Hack and Tell is having a key-signing party in a couple of days. I've never used cryptographic tools and I'd like to learn how they work, beyond just the theory. But I'm frustrated trying to make my way through the jungle of contingencies so as to carry out the basic preparatory work for the party. I dimly remember signing up for a key-signing party in 2012,* and getting so overheated with all the cruft to think about that I finally didn't attend.
[* New York Linux Users Group announced it for 20120915; the event description was part of http://softwarefreedomday.org/, but the details are no longer on line.]
How to think about this? I know I will get beyond the technical issues before long; the real problem is the moment's frustration.
I recognize that I am reacting the way my wife does when the computer does not behave as she expects. By temperament she is not much at ease with the layered abstractions the computer imposes on her — the cognitive distance between concrete things she wants to do and the rigidly defined steps the computer requires of her. She has had five such issues today in about ninety minutes:
- Pages (her Apple-proprietary word processor) cannot read a file she needs to print. (Because I upgraded her OS and the new version requires a new version of Pages, but it didn't update automatically or notify us that an update was needed. I realized that an update was needed, then found and installed it for her.)

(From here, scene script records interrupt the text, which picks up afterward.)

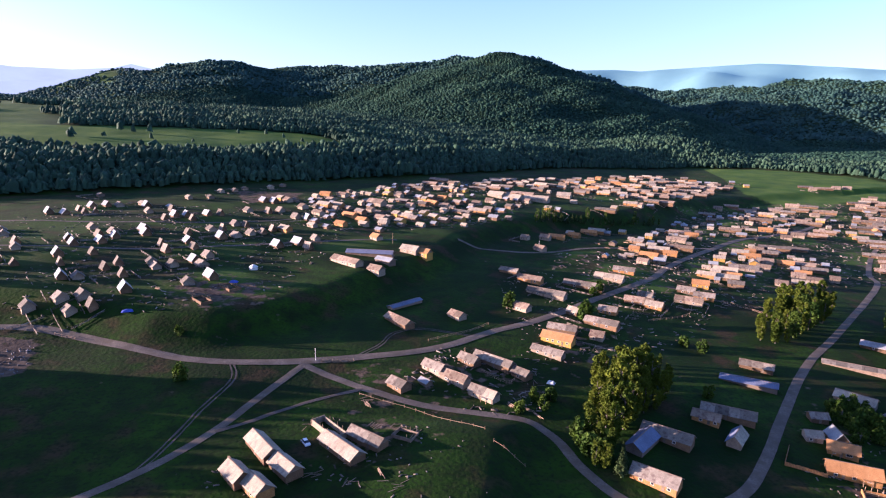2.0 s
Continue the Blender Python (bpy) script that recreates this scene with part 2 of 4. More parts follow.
MEADOW, RIVER_WATER = ground_material(), water_material()
LANE = grainy("dusty_gravel", (0.080, 0.062, 0.046), (0.160, 0.128, 0.098), 5.0, fine=0.7, bump=0.35, dirt=(0.085, 0.066, 0.044), dirt_size=6.0)
DIRT = grainy("bare_dirt", (0.062, 0.0484, 0.0372), (0.118, 0.093, 0.0744), 3.0, fine=0.5, bump=0.3)
LOGS = grainy("weathered_log_wall", (0.124, 0.0713, 0.0372), (0.211, 0.13, 0.0713), 2.0, stripes=("Z", 0.28), vary=0.3, bump=0.5)
NEW_LOGS = grainy("fresh_log_wall", (0.30, 0.138, 0.042), (0.42, 0.220, 0.076), 2.0, stripes=("Z", 0.28), vary=0.15, bump=0.5)
PALE_LOGS = grainy("sun_bleached_log_wall", (0.248, 0.192, 0.136), (0.347, 0.279, 0.205), 2.0, stripes=("Z", 0.28), vary=0.15, bump=0.5)
YELLOW_WALL = grainy("yellow_painted_wall", (0.384, 0.211, 0.0372), (0.446, 0.273, 0.062), 2.5, stripes=("Z", 0.2), bump=0.3)
ROOF = grainy("grey_board_roof", (0.145, 0.126, 0.102), (0.265, 0.228, 0.184), 2.5, stripes=("X", 0.3), vary=0.5, bump=0.4, dirt=(0.0928, 0.0696, 0.058), dirt_size=1.6)
PALE_ROOF = grainy("pale_board_roof", (0.260, 0.226, 0.168), (0.400, 0.348, 0.262), 2.5, stripes=("X", 0.3), vary=0.15, bump=0.4, dirt=(0.186, 0.151, 0.122), dirt_size=1.8)
RED_ROOF = grainy("reddish_board_roof", (0.185, 0.138, 0.098), (0.310, 0.238, 0.172), 2.5, stripes=("X", 0.3), vary=0.45, bump=0.4, dirt=(0.116, 0.0696, 0.0522), dirt_size=1.6)
ORANGE_ROOF = grainy("fresh_board_roof", (0.30, 0.142, 0.048), (0.41, 0.215, 0.085), 2.0, stripes=("X", 0.3), vary=0.15, bump=0.4)
GREY_METAL = grainy("grey_sheet_roof", (0.209, 0.226, 0.244), (0.29, 0.302, 0.313), 3.0, rough=0.5, stripes=("X", 0.6), vary=0.2, bump=0.2)
# grey roofs that lie in shade, the blue of the shade painted in
SHADE_BLUE_METAL = grainy("shade_blue_roof", (0.10, 0.12, 0.19), (0.15, 0.175, 0.26), 3.0, rough=0.75, stripes=("X", 0.6), vary=0.1, bump=0.2)
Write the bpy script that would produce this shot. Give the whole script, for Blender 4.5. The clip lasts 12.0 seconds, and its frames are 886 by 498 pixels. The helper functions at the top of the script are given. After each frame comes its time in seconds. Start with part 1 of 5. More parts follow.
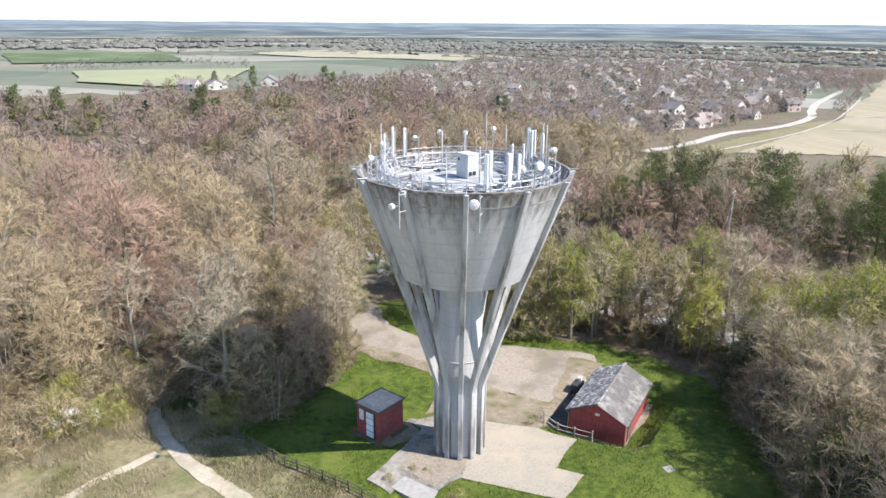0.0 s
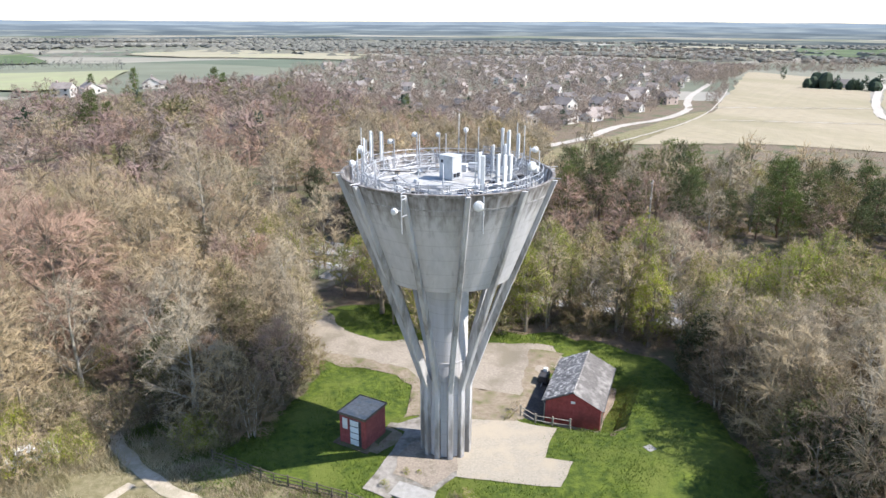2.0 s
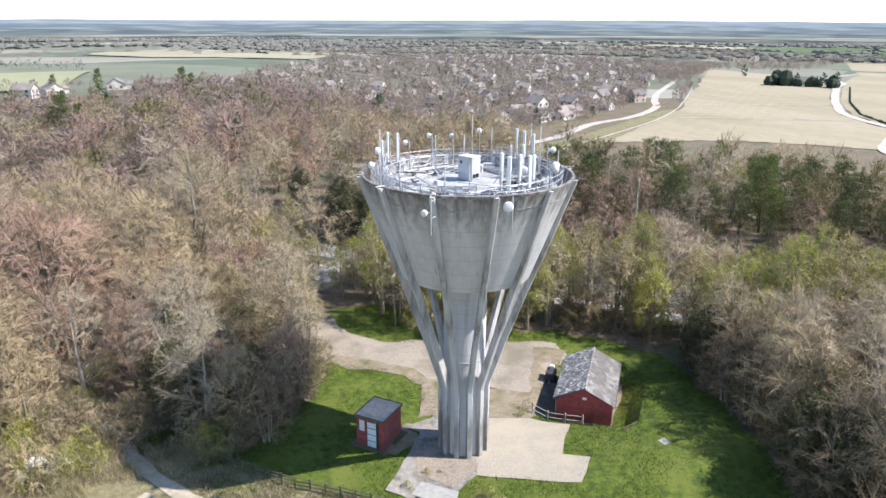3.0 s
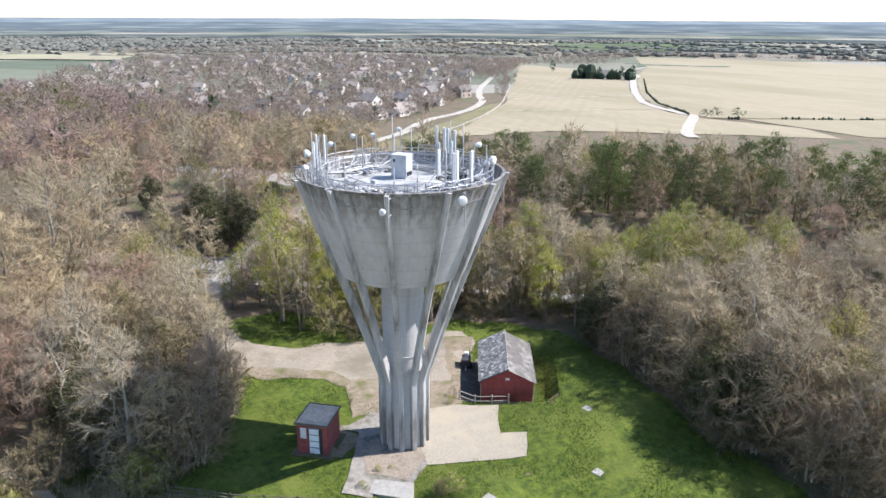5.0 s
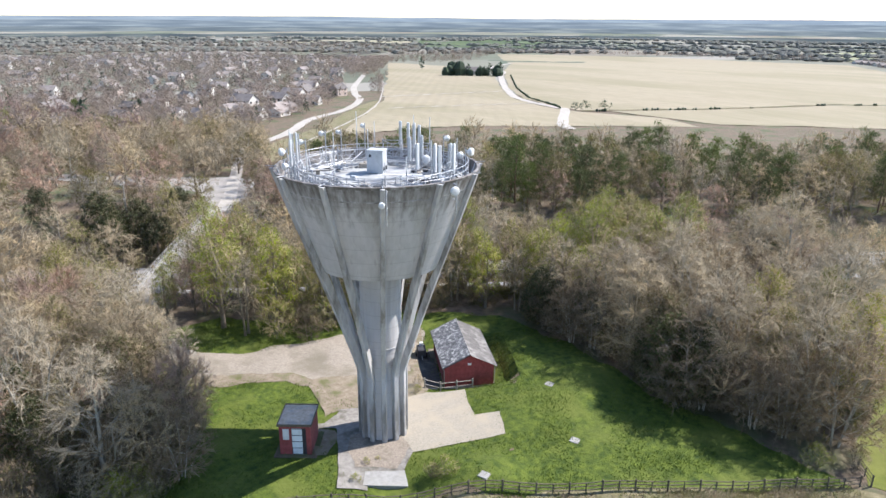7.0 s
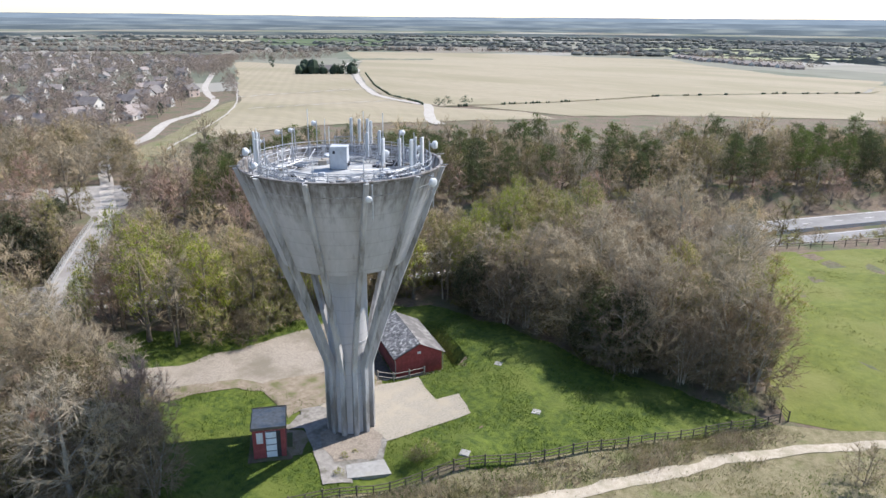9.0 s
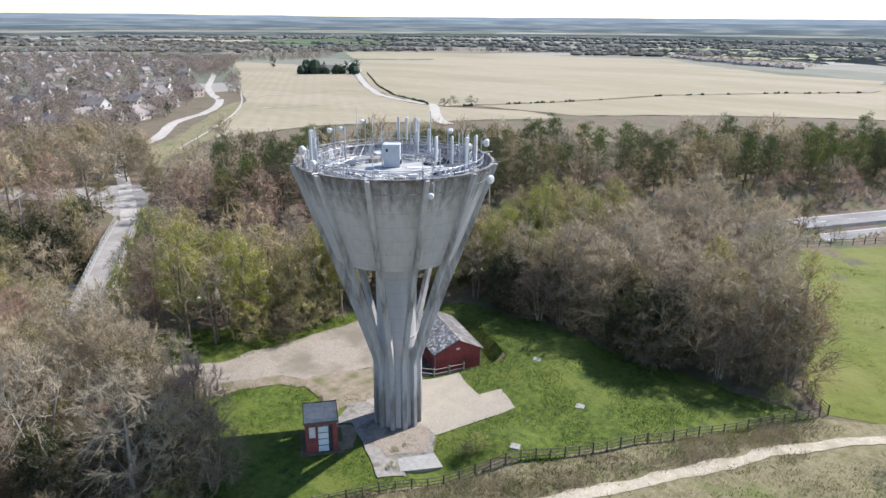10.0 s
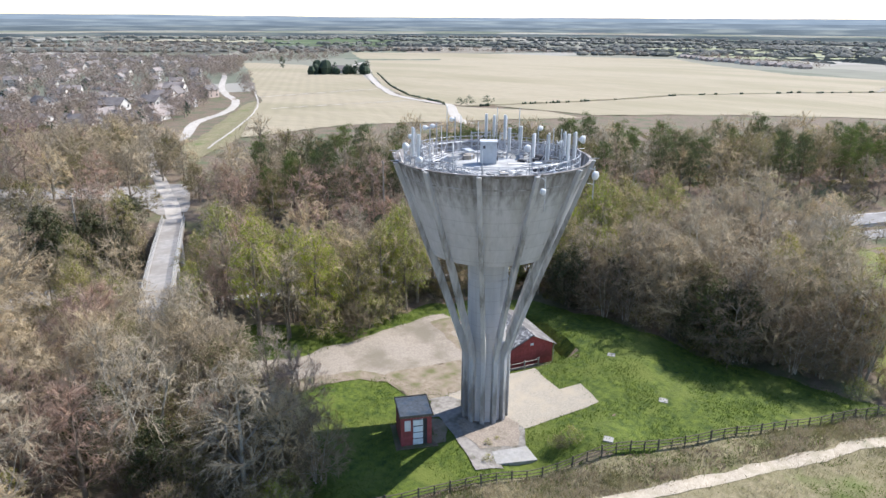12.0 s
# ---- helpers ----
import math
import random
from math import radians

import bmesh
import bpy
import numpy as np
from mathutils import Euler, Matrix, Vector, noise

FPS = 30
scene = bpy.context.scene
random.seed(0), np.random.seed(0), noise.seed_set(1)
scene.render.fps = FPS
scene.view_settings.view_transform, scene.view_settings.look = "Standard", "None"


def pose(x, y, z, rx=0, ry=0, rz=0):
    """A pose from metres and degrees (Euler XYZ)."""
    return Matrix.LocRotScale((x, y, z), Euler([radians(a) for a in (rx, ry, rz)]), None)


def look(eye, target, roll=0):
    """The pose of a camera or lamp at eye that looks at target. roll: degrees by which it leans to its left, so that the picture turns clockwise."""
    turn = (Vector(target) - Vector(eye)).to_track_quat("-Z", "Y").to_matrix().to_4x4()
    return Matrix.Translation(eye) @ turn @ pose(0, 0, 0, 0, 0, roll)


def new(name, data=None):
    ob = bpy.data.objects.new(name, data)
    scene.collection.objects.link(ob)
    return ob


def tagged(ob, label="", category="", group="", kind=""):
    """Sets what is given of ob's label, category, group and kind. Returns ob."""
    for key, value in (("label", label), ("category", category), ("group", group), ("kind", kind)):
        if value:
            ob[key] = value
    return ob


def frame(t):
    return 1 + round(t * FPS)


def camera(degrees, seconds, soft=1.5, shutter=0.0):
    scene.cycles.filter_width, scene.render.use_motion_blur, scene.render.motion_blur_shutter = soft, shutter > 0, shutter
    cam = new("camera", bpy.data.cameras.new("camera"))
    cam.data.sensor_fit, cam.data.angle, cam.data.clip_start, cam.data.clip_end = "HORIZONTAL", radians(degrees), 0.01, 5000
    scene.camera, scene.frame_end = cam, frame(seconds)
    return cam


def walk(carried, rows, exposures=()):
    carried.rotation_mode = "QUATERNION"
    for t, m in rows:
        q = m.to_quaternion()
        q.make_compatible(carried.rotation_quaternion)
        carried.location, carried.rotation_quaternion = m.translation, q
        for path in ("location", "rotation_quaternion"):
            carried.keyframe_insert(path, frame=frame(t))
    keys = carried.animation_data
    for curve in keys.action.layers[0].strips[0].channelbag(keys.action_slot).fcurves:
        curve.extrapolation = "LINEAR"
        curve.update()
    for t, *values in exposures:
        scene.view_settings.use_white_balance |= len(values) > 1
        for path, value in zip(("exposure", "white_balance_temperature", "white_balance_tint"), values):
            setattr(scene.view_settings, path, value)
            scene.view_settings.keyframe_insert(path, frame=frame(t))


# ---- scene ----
cam = camera(64.8, 12.0)
METRES, EYE, TILT, LEAN, TURN = 52.0, 36.0, -18.0, -0.4, 0.0
ROWS = [
    (0.0, 0.0, 0.0, 0.0, 0.0, 0.0, 0.0),
    (0.5, -0.0325, 0.0005, 0.0013, -2.81, -0.05, 0.93),
    (1.0, -0.0682, 0.0008, 0.0039, -5.92, -0.18, 1.98),
    (1.5, -0.106, 0.0029, 0.0061, -7.77, -0.28, 2.62),
    (2.0, -0.1448, 0.0063, 0.0093, -8.87, -0.37, 3.02),
    (2.5, -0.1848, 0.0107, 0.0132, -10.28, -0.5, 3.48),
    (3.0, -0.2259, 0.0161, 0.017, -11.62, -0.63, 3.92),
    (3.5, -0.2656, 0.0211, 0.0203, -14.64, -0.91, 4.87),
    (5.5, -0.435, 0.0582, 0.0366, -27.64, -2.59, 8.6),
    (6.0, -0.4746, 0.0718, 0.0407, -28.59, -2.77, 8.86),
    (6.5, -0.5148, 0.0869, 0.045, -32.1, -3.38, 9.78),
    (7.0, -0.555, 0.1029, 0.05, -36.55, -4.22, 10.9),
    (7.5, -0.596, 0.1212, 0.0562, -41.68, -5.31, 12.06),
    (9.5, -0.7472, 0.2187, 0.0874, -49.18, -7.09, 13.58),
    (10.0, -0.7814, 0.2461, 0.0959, -49.15, -7.07, 13.6),
    (10.5, -0.8147, 0.275, 0.1051, -49.14, -7.06, 13.63),
    (11.0, -0.8472, 0.3043, 0.1136, -49.14, -7.07, 13.64),
    (11.5, -0.8767, 0.3324, 0.1218, -49.08, -7.04, 13.67),
    (12.0, -0.8937, 0.3506, 0.1268, -49.01, -7.01, 13.66),
]
walk(cam, [(t, pose(0, 0, EYE, TILT, LEAN, TURN) @ pose(METRES * x, METRES * y, METRES * z, 90 + pitch, roll, yaw)) for t, x, y, z, yaw, pitch, roll in ROWS],
     [(0.0, 0.98, 6380, 13.0), (6.5, 0.9, 6260, 13.5), (7.5, 0.87, 6260, 13.5), (9.5, 0.64, 6210, 13.5), (12.0, 0.8, 6190, 13.5)])

# ---- world, sun ----
SUN_AZ, SUN_EL = radians(-17.0), radians(47.5)      # azimuth counted from +x towards +y
world = bpy.data.worlds.new("sky")
scene.world = world
world.use_nodes = True
wn = world.node_tree
wn.nodes.clear()
sky = wn.nodes.new("ShaderNodeTexSky")
sky.sky_type = "NISHITA"
sky.sun_disc = False
sky.sun_elevation = SUN_EL
sky.sun_rotation = radians(90.0) - SUN_AZ
sky.air_density, sky.dust_density, sky.ozone_density = 1.0, 0.2, 1.8
wbg = wn.nodes.new("ShaderNodeBackground")
wbg.inputs["Strength"].default_value = 0.135
wout = wn.nodes.new("ShaderNodeOutputWorld")
wn.links.new(sky.outputs[0], wbg.inputs[0])
wn.links.new(wbg.outputs[0], wout.inputs[0])
sun_data = bpy.data.lights.new("sun", "SUN")
sun_data.energy = 4.9
sun_data.angle = radians(0.6)
sun_data.color = (1.0, 0.95, 0.87)
sun = new("sun", sun_data)
sun.matrix_world = look((math.cos(SUN_AZ) * 200, math.sin(SUN_AZ) * 200, 200 * math.tan(SUN_EL)), (0, 0, 0))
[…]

- Some Chinese romanization has begun appearing with a dot under some
letters. (Because I upgraded her Chinese utility, and by default the
new version places a dot under some vowels whose tonal value can be
interpreted ambiguously: cǎiqǔ becomes cạ̌iqǔ because it is
phonemically still /cǎiqǔ/ but pronounced /cáiqǔ/. [The single
character
ạ̌
may not display correctly on all browsers!] I found the correct settings file — not the main one — and turned off this feature for her.) - (Two items.) The new version of Pages has changed the way various things she is used to are displayed. Things she wants (what page am I on right now?) are not displayed the way they used to be, while a drawer is displayed that she doesn't want (for the "Inspector", which allows formatting and other high-level adjustments). (I fiddled around with the program and found out how it now works; I showed her how the features she wants are implemented now and how to turn them on and off.)
- She wants to format some text but the formatting panel in the Inspector says no object or text is selected. She selects a page but the message doesn't change, and she hasn't realized that she is not selecting an "object or text" (I showed her).
In all these cases, I can see past her frustrations without too much stress and solve her problems for her. I usually explain to her what I am doing and why, but the nature of her relationship with computing technology is such that these things don't always remain long in memory.
What I have to remind myself is that my frustrations with new tools are not of a different kind from hers. That tends to help me muster the resolve to reorient my mind until I can get past the immediate problem.